#### Records to use

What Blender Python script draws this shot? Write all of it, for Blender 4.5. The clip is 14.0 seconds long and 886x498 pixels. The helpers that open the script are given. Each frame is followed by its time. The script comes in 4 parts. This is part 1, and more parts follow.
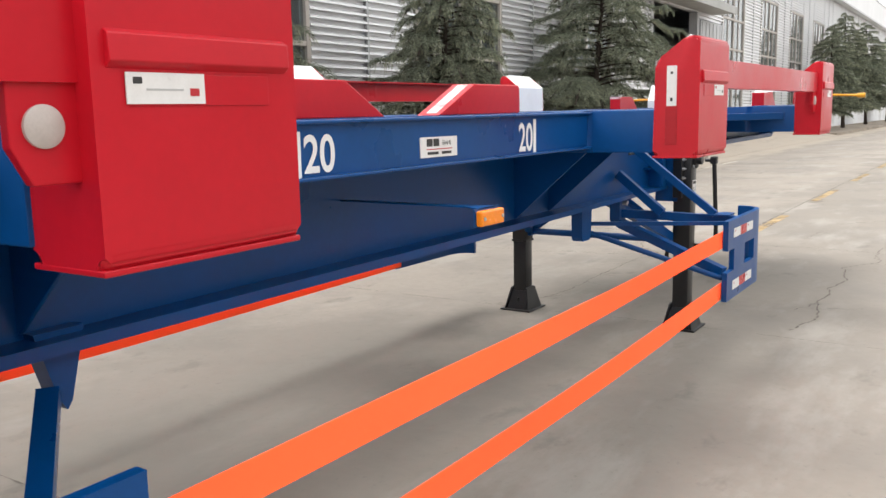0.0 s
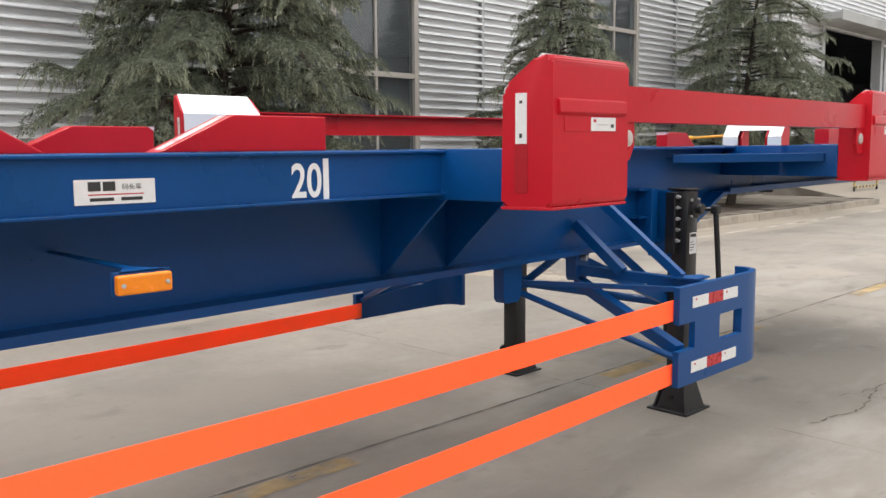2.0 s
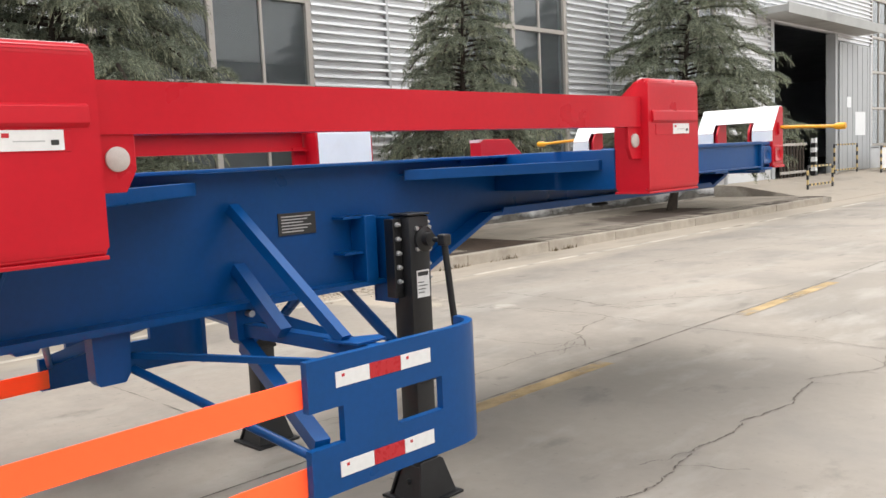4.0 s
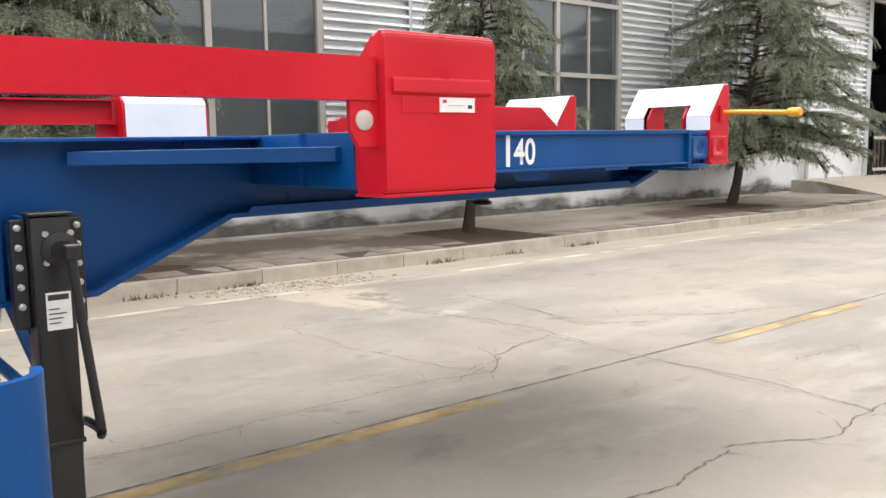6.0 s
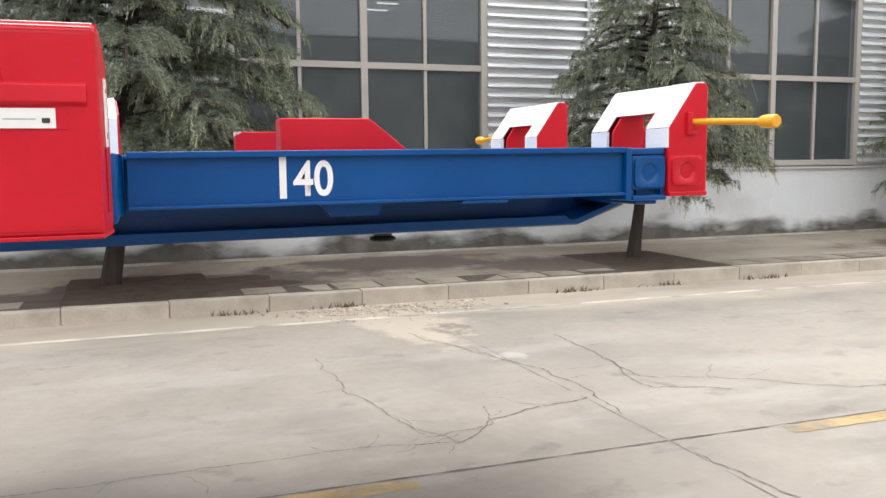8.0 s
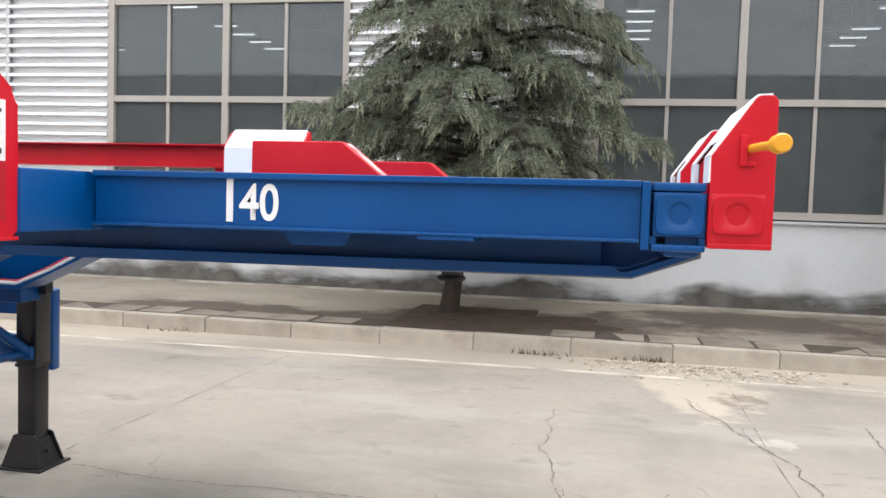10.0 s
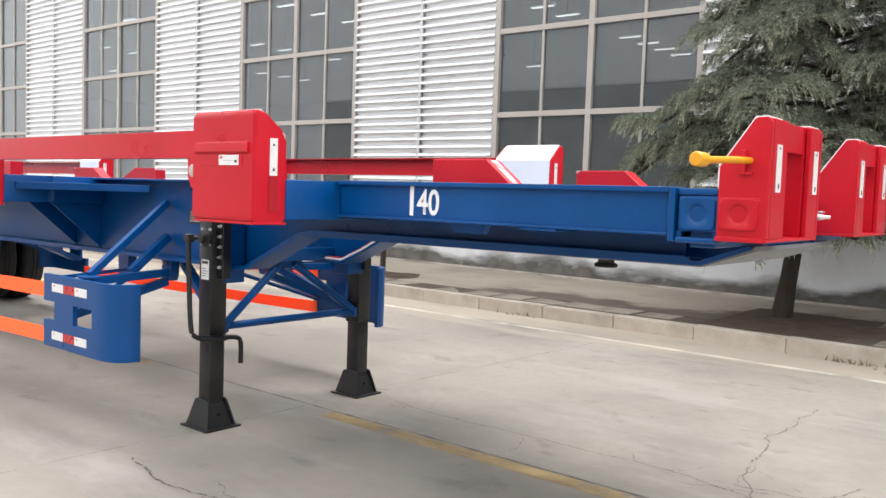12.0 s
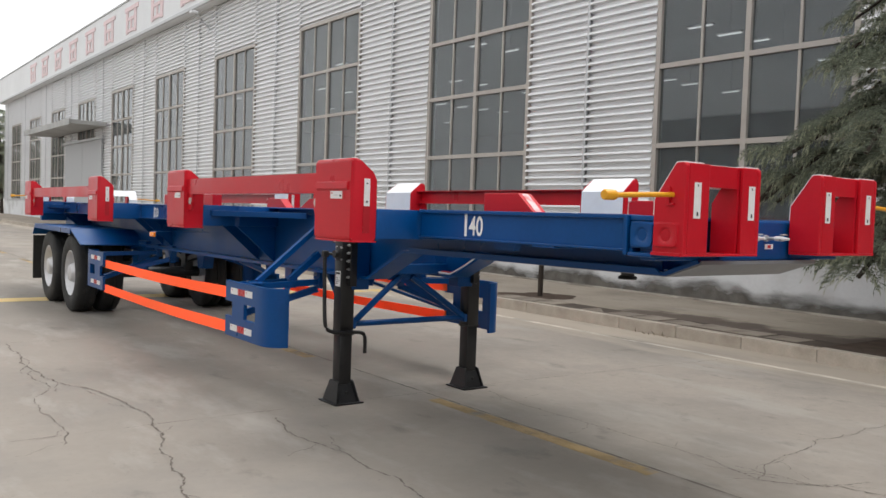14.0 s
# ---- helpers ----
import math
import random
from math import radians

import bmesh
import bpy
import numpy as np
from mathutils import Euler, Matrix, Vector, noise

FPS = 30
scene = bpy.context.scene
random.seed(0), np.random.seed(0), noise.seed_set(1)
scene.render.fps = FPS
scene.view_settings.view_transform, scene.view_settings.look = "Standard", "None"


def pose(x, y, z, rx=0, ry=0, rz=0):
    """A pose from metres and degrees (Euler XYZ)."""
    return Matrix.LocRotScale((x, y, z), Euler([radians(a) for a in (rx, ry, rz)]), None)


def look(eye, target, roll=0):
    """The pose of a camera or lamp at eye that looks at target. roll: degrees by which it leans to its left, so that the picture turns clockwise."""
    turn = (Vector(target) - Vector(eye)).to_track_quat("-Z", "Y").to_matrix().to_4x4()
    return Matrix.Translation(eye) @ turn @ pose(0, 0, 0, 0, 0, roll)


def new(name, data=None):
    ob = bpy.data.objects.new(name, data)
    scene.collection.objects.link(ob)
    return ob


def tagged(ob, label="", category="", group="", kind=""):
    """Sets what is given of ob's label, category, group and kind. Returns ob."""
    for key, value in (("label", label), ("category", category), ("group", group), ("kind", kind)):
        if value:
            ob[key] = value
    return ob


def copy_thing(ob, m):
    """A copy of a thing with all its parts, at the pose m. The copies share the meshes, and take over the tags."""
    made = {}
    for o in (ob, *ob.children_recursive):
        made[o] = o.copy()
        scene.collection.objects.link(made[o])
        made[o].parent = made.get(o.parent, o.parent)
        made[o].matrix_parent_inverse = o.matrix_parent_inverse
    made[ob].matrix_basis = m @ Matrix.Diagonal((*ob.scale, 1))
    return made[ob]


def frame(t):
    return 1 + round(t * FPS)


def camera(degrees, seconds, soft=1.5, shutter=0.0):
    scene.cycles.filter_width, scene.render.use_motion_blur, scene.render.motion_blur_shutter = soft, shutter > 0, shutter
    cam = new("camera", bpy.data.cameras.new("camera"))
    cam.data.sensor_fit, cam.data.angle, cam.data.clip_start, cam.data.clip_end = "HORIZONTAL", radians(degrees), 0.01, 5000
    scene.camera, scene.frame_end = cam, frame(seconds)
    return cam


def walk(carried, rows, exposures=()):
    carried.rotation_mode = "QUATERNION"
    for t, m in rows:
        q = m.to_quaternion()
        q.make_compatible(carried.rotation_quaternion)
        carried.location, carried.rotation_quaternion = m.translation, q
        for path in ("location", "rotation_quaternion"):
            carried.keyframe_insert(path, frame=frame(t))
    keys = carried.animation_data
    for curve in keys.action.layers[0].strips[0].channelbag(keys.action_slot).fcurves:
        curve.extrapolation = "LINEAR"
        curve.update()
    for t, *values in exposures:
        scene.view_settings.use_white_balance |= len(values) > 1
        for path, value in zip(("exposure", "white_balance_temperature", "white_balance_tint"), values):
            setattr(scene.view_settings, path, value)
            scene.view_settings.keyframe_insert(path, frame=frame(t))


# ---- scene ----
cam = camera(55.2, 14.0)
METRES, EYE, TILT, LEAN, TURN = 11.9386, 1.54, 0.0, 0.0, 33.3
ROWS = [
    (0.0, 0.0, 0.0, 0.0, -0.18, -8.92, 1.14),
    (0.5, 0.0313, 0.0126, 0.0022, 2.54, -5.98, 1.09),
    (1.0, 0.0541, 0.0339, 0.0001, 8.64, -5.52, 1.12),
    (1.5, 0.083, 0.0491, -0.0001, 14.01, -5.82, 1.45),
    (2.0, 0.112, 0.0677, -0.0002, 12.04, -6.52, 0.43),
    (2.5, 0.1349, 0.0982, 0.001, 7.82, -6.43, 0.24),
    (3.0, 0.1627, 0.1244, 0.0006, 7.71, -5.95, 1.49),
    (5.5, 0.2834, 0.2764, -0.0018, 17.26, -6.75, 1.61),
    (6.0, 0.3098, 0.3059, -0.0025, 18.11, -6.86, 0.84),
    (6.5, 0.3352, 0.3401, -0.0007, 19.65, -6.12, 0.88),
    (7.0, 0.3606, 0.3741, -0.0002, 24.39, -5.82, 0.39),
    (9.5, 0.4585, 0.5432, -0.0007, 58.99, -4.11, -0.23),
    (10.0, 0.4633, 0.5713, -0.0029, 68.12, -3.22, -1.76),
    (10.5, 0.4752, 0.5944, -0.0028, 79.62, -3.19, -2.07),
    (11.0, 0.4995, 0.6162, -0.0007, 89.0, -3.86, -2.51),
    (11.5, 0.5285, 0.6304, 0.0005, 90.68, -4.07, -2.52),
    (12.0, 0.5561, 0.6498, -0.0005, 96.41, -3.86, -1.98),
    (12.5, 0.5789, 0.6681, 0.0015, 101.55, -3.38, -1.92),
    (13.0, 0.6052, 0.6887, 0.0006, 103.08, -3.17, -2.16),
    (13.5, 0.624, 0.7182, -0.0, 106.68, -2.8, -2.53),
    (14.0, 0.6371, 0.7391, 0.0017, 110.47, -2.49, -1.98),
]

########
#### Records to use

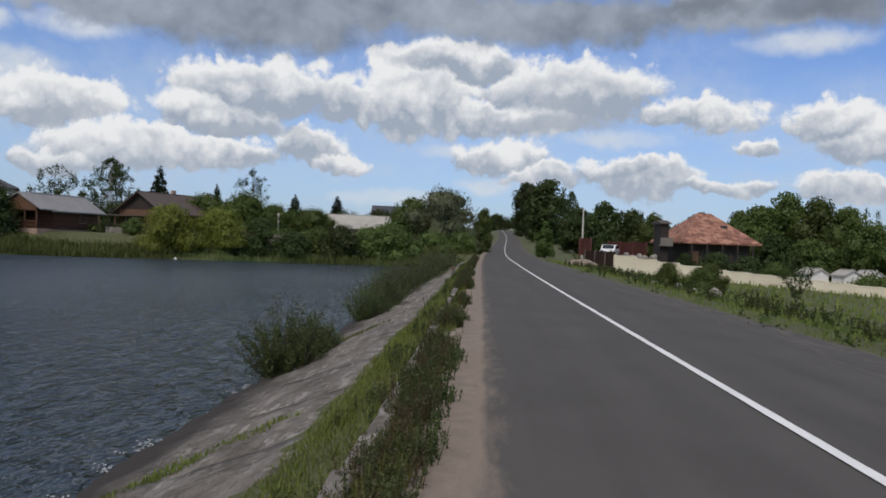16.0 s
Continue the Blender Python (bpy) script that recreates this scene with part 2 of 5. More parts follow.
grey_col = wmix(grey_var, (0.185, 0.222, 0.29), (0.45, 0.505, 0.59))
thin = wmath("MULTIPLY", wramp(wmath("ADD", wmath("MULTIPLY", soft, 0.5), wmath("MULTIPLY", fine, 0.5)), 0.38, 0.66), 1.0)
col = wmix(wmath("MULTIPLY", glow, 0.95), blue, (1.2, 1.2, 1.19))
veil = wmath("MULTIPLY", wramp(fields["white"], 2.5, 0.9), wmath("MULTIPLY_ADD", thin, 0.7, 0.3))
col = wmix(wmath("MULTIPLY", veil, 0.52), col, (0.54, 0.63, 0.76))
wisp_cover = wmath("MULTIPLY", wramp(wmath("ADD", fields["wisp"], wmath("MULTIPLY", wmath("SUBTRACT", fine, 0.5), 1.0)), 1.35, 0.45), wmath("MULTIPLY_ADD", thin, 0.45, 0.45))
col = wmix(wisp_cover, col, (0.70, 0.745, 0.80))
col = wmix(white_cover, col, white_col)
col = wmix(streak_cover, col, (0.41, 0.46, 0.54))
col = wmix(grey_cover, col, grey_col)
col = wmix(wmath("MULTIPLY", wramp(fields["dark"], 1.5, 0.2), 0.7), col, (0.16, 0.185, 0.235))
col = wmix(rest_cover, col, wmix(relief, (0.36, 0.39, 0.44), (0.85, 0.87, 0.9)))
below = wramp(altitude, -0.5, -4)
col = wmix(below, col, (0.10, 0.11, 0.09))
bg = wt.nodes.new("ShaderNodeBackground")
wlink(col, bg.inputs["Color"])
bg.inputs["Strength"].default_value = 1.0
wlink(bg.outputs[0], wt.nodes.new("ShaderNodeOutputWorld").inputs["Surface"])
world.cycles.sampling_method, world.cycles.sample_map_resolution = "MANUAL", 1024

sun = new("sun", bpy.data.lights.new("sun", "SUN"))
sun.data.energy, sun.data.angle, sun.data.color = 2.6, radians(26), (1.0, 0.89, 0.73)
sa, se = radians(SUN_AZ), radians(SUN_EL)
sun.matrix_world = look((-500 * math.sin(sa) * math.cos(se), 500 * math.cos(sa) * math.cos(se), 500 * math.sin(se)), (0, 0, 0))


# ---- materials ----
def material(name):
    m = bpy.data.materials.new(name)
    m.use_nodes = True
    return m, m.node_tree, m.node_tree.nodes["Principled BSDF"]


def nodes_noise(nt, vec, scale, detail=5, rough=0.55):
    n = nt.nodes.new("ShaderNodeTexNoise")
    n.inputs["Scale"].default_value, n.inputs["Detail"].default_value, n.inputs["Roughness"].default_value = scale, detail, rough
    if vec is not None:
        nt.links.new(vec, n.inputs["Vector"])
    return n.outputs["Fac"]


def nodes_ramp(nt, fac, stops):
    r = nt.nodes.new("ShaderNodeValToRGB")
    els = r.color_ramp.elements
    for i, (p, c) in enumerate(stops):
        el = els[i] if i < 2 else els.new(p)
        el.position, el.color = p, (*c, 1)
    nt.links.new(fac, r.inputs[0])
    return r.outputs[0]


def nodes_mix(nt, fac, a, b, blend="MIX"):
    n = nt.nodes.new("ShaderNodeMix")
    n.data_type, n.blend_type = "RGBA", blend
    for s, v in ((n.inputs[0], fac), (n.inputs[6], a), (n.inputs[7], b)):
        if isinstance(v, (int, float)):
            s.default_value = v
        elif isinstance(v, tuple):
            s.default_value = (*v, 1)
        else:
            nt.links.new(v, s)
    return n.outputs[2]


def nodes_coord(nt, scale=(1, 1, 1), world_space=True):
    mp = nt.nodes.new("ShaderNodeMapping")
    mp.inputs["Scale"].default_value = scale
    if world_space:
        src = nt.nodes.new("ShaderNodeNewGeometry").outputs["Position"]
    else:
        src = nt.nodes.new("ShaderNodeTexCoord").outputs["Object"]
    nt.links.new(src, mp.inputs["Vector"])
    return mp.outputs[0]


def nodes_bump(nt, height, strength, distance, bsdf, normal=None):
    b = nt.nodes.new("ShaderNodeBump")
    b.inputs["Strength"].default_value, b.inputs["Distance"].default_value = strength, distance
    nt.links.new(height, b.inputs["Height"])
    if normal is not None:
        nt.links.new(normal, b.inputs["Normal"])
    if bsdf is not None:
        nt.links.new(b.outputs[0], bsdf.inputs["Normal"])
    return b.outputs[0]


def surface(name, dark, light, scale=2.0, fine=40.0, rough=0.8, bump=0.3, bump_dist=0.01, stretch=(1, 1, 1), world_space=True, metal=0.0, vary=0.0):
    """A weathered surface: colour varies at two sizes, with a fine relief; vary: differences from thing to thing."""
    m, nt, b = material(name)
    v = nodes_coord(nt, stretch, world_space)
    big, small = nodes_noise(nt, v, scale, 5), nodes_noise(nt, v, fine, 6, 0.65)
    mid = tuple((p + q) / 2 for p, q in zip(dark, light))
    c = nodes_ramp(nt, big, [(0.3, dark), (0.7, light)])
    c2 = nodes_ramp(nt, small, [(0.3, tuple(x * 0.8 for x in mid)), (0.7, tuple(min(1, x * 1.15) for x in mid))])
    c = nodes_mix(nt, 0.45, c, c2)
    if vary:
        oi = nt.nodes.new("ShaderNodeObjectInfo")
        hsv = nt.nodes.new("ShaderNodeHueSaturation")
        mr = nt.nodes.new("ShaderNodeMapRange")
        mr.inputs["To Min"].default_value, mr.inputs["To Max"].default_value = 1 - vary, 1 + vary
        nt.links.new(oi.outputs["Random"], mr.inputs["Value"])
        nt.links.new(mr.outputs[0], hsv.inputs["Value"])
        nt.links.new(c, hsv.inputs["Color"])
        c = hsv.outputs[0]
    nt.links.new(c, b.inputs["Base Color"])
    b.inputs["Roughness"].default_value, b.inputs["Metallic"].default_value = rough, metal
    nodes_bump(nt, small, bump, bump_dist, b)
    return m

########

Exercise directions: From the line that contains "for t, m in" through the line that contains "for path, value", reproduce every line exactly, both end lines included.

Solution:
    for t, m in rows:
        q = m.to_quaternion()
        q.make_compatible(carried.rotation_quaternion)
        carried.location, carried.rotation_quaternion = m.translation, q
        for path in ("location", "rotation_quaternion"):
            carried.keyframe_insert(path, frame=frame(t))
    keys = carried.animation_data
    for curve in keys.action.layers[0].strips[0].channelbag(keys.action_slot).fcurves:
        curve.extrapolation = "LINEAR"
        curve.update()
    for t, *values in exposures:
        scene.view_settings.use_white_balance |= len(values) > 1
        for path, value in zip(("exposure", "white_balance_temperature", "white_balance_tint"), values):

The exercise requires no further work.